For the café project, Kickapoo co-founders T.J. Semanchin and Caleb Nicholes partnered with Wisconsin native Scott Lucey, who over the years has worn many hats in the coffee industry through work with Colectivo Coffee as well as professional organizations such as the Barista Guild of America. After concocting an agreed-upon vision with the Kickapoo team, Lucey officially came on board in September 2014, just months before a lease was signed for the Third Ward café space.

“I have always described having a café as my inevitable end,” Lucey said of the venture. “But I’m so happy to be here because it is something like a new beginning.”

Lucey, Semanchin and Nicholes scoped out spaces throughout several Milwaukee neighborhoods before settling on the Third Ward spot, which they had the opportunity to design from the ground up in the densely populated neighborhood, one of Milwaukee’s most vibrant in terms of food and drink culture. Amish neighbors of Kickapoo’s in Viroqua supplied the wood and crafted the counters, while Minneapolis-based Chris Dunn of Creative Ironwerks did the welding work for the chairs, shelving and signage.

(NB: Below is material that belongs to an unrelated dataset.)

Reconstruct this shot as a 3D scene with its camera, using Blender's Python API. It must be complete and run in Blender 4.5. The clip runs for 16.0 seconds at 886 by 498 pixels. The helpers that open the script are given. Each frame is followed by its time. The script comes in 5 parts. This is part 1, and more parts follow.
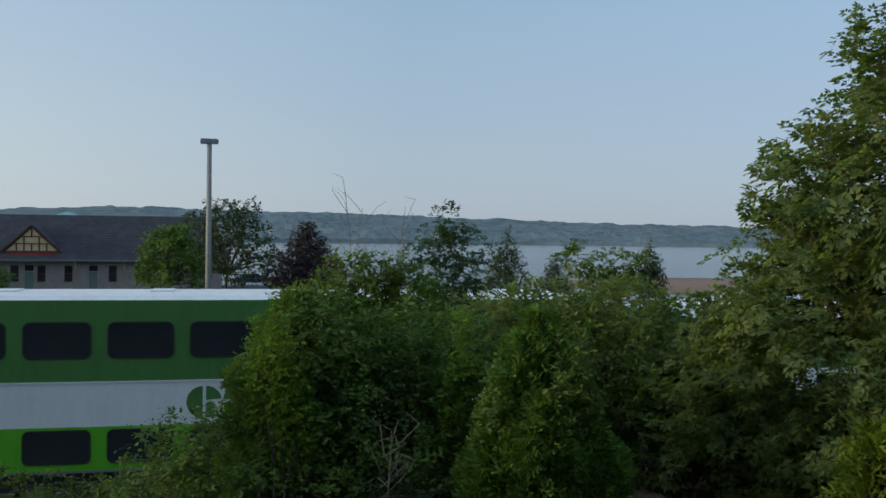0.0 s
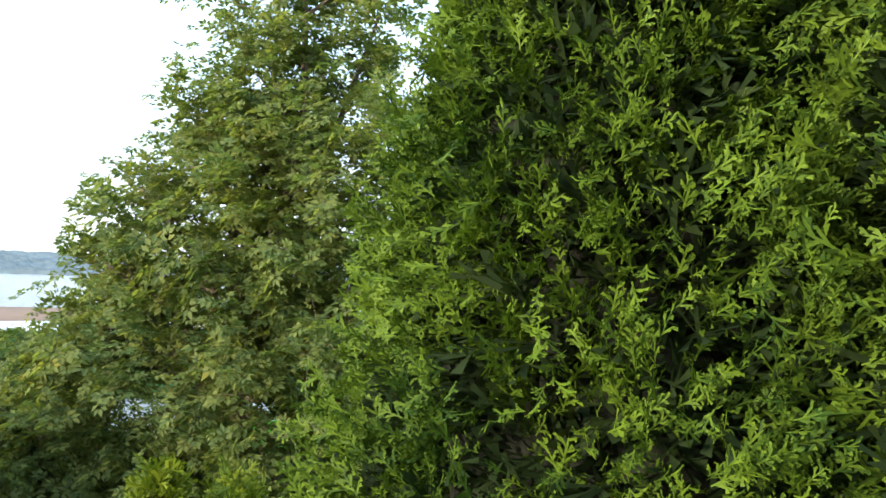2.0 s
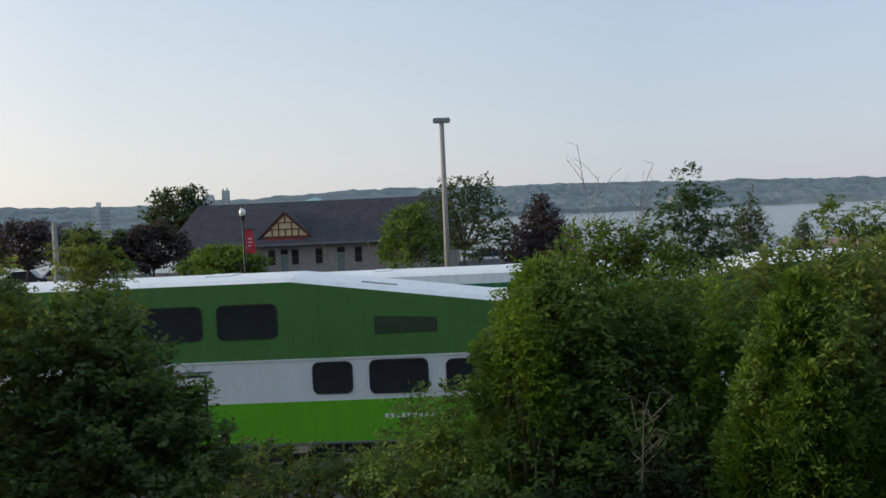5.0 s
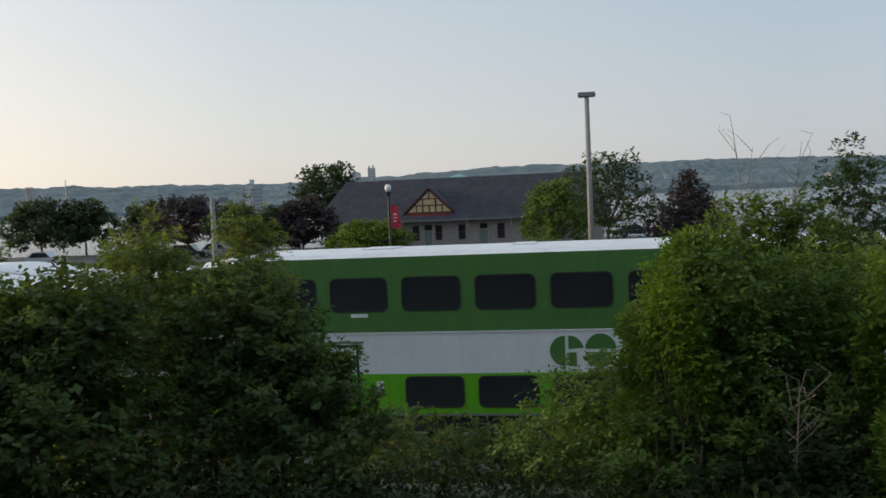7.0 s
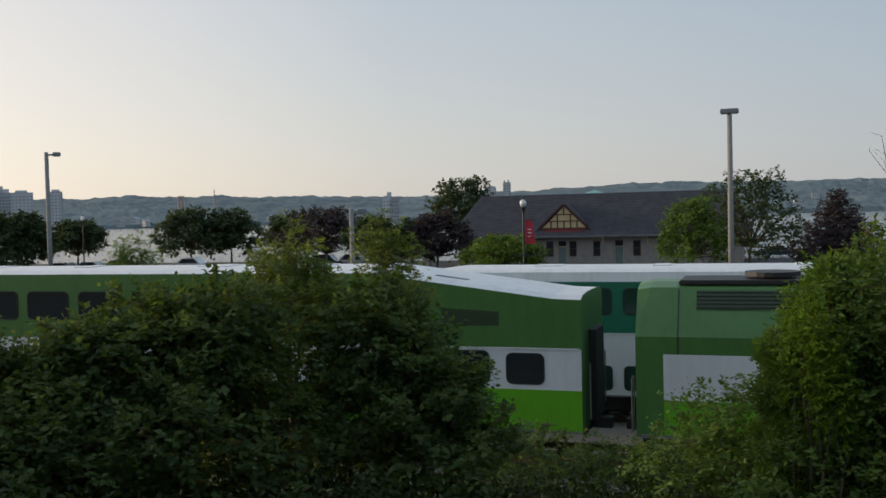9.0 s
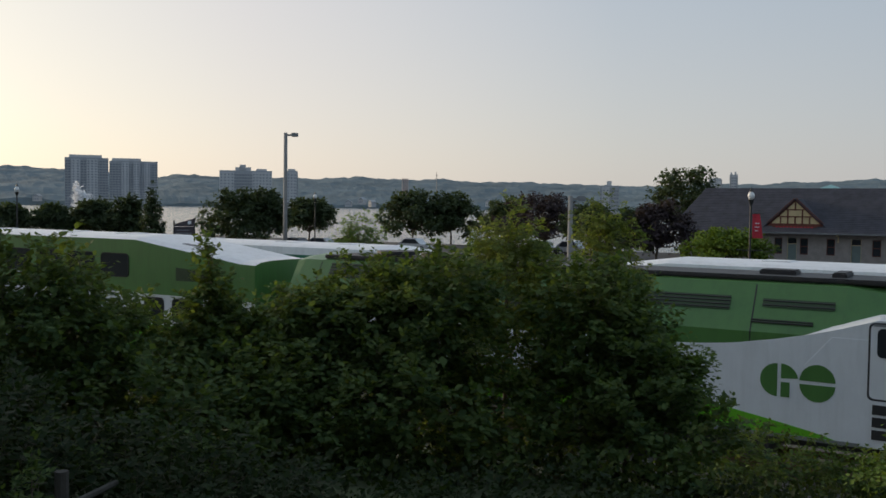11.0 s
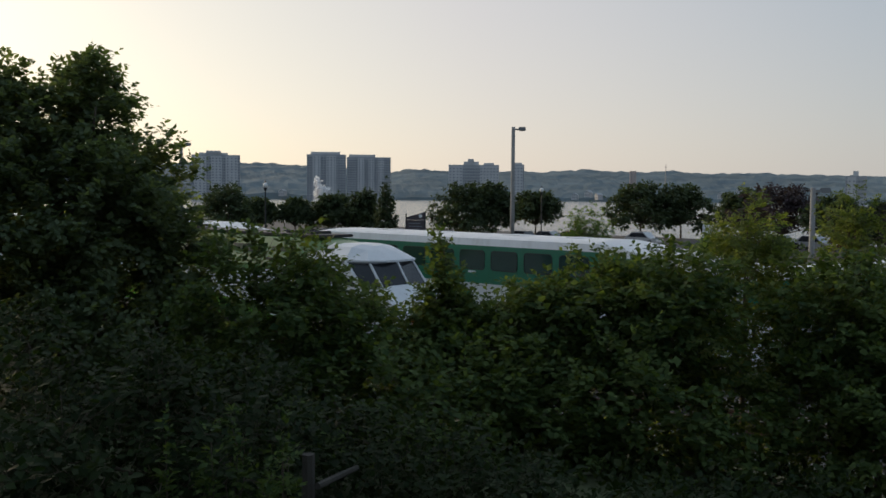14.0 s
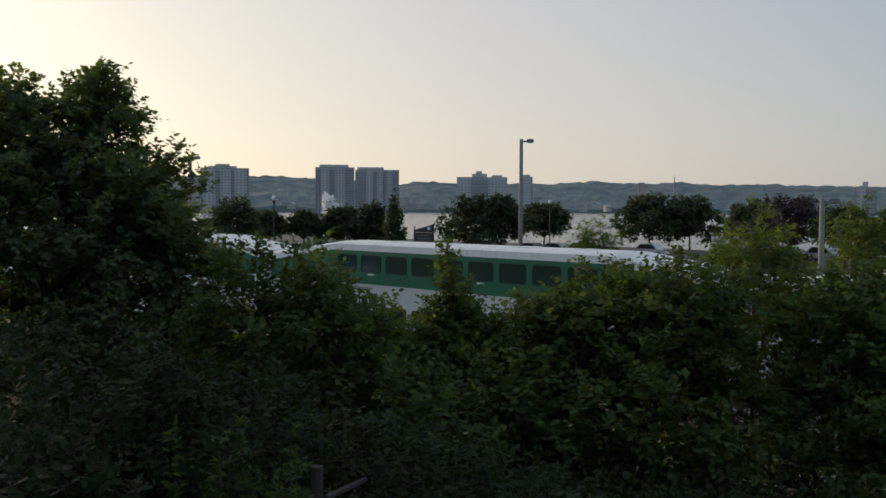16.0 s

Photo by Dave Kreisman for Daily Coffee News.

Photo by Dave Kreisman for Daily Coffee News.

Natural light pours through the floor-to-ceiling system of windows in the Southwest facade into a large, open rectangular seating area, while the clean bar shaped somewhat like a tuning fork occupies the angular rear of the space.

“Our original design was just for the bar to be an oval in the center of the space and we realized quickly that wasn’t going to work, but we really wanted it to be obvious when you walk through the door exactly where you order,” said Lucey. “And we’re really happy with the seating at the back of the bar. A lot of people don’t know see it at first, and once they realize you can hang out there, they really like it. A lot of cafe employees, people in the neighborhood when they’re done working, will sit here and look at the bar and geek out and say things like ‘woah, you’re rinsing your Fetco filters? No way.”

A blue and white tile pattern fronts the bar, visually recalling the recently redesigned blue and white packaging along a sidewall retail display. “There weren’t super long extensive brainstorming sessions where we collectively talked about blue,” said Lucey, “but yeah, it’s blue.”

Atop the bar are is three-group La Marzocco Linea PB, for the café’s two available espresso offerings. Lucey has been a fan of the company and its machines since even before he appeared sipping espresso in a bathtub with a La Marzocco machine on a 2007 Barista Magazine cover. A Kalita pourover bar with built in Acaia scales sits just off the order area, and at least two coffees each day are available as Fetco filter brews.

Photo by Dave Kreisman for Daily Coffee News.

Photo by Dave Kreisman for Daily Coffee News.

A small kitchen out of public view includes a convection oven where the Kickapoo team is cranking out daily baked goods and granola. Lucey is particularly proud of the biscuits, which can be paired simply with flavored butters or jams, or used in an assortment of available sandwiches.

There are more than a dozen cafés within approximately a square mile of Kickapoo’s first retail space — including multiple Stone Creek Coffee and Colectivo spots — a fact that proved dissuasive to banking institutions in financing, but which Lucey suggests is good for all involved. “Yeah, there might be six other cafés, but that is an opportunity to say, ‘look at this area, you know you’re going to have options when you come here.’ And that’s going to help draw more people in.”

While Kickapoo maintains some wholesale presence in Milwaukee, including at Whole Foods, the café itself has frequently represented an introduction of the brand to locals. “I think we’re doing great as far as introductions,” Lucey said. “I’m here and I have great conversations all the time with people who are just happy to taste new coffee that they might like better than anything else.”